El académico de número analiza los desafíos y las expectativas sociales que le esperan al presidente electo en su columna del diario El Mercurio.
Tal vez la cifra más impresionante e intrigante de la elección del domingo pasado sea que el Presidente electo subió desde algo menos de un millón ochocientos mil votos en primera vuelta a más de cuatro millones y medio en segunda.
Aunque ya se había hecho una costumbre en las dos últimas presidenciales un alza en los votantes de segunda vuelta, la capacidad que tuvieron ambos candidatos, pero particularmente Boric, para convocar a votar en segunda es enteramente inédita en la historia política chilena y amerita una buena explicación.

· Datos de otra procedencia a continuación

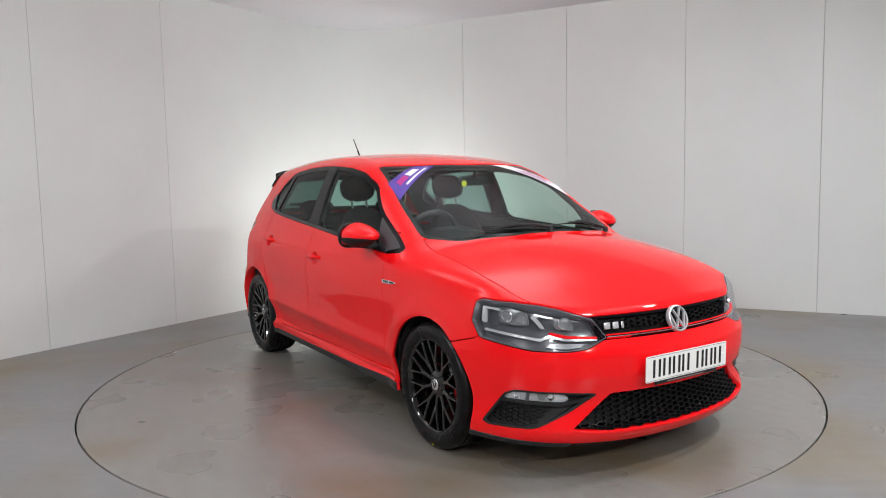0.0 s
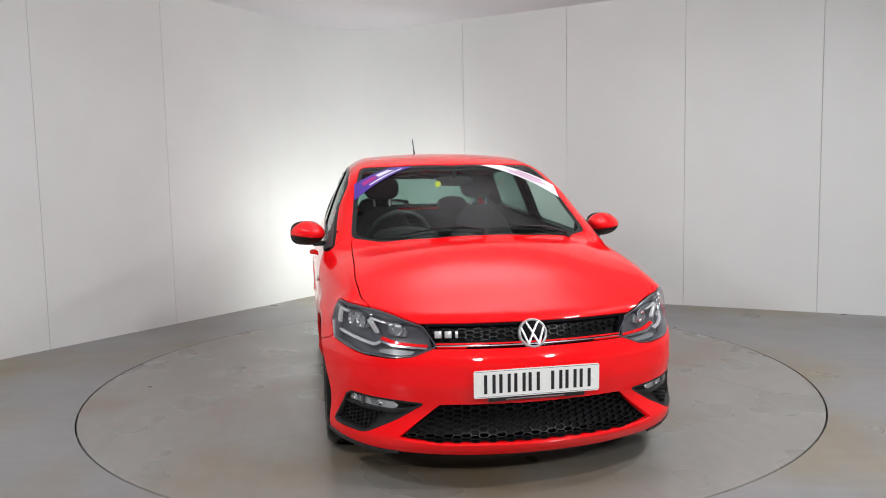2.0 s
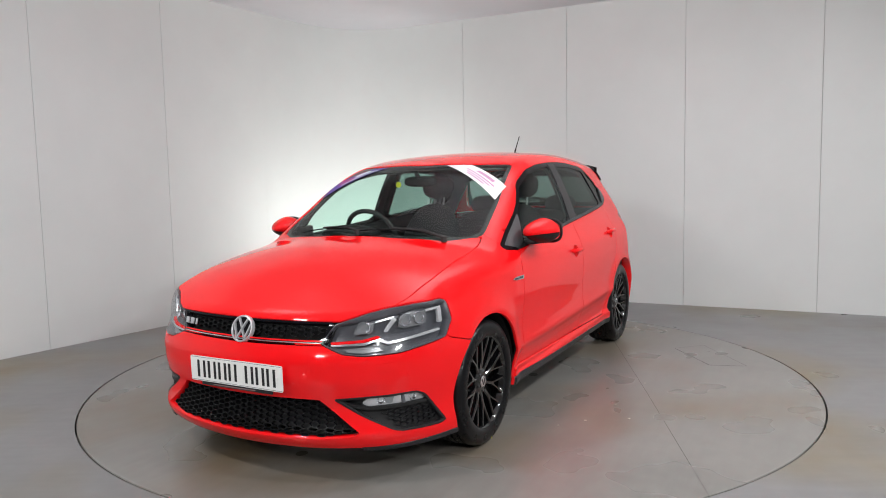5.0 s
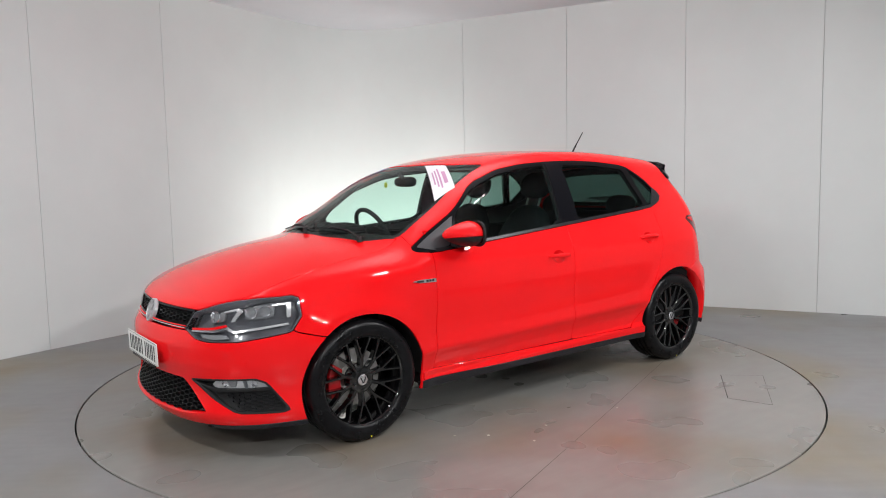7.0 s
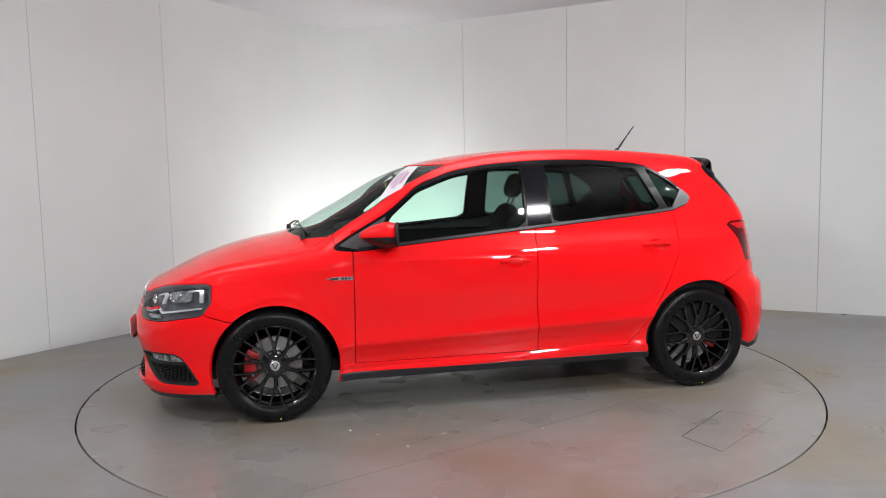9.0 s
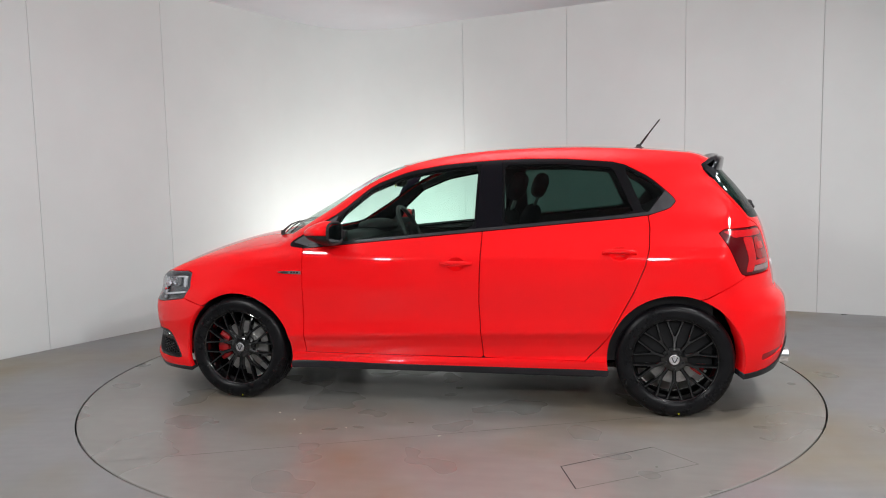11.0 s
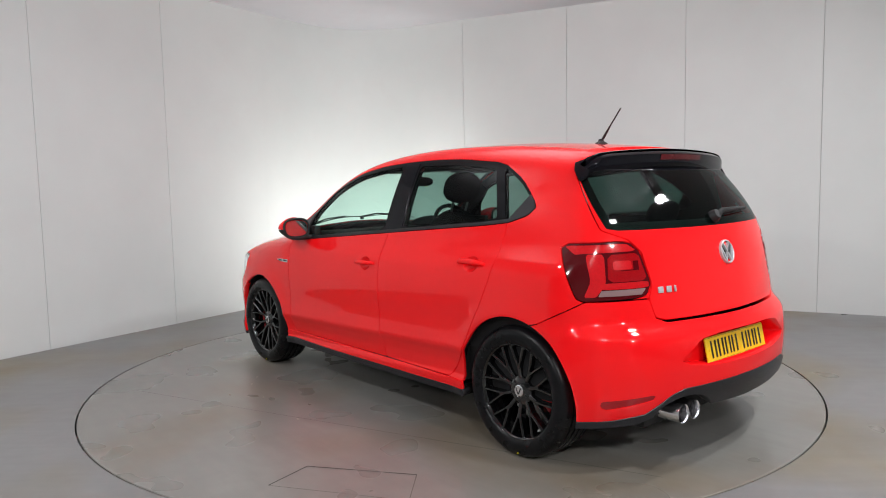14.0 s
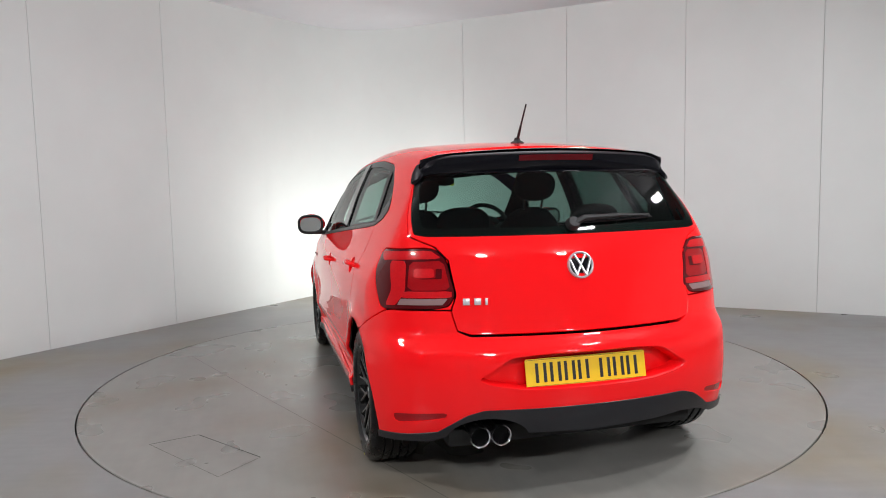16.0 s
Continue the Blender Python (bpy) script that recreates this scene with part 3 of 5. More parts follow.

Es improbable que lleguemos a saber cuánto de esa alza se debió a una mayor adhesión y entusiasmo con el Boric de la campaña de segunda vuelta comparado con el de la primera y cuánto hubo de rechazo a su contendor, que siempre mostró un umbral muy alto de personas, especialmente mujeres, dispuestas a movilizarse con tal de evitar que llegara a la Presidencia.
Si bien la pregunta por las causas de este fenómeno debieran importar sobremanera a todo político y muy especialmente a aquellos que quieren erigirse como alternativa futura, tal vez no importe demasiado a la ciudadanía hoy. Lo decisivo ahora es saber cómo administrarán el propio Boric y su coalición una ventaja electoral de prácticamente un millón de votos que obtuvo por sobre su contrincante.
Muchos temimos que un triunfo holgado podía volver al Boric más testimonial de la primera vuelta y a su coalición al maximalismo, poco acostumbrada, como está, a reconocer las resistencias de la dura realidad. No ha sido así. El Presidente electo parece reconocer, con realismo, los límites de su poder, partiendo por su falta de mayoría en el Congreso y siguiendo por las leyes económicas que hacen posible el crecimiento. Sumemos a eso varias manifestaciones de respeto, o al menos de sometimiento, hacia el Estado de Derecho en sus recientes declaraciones.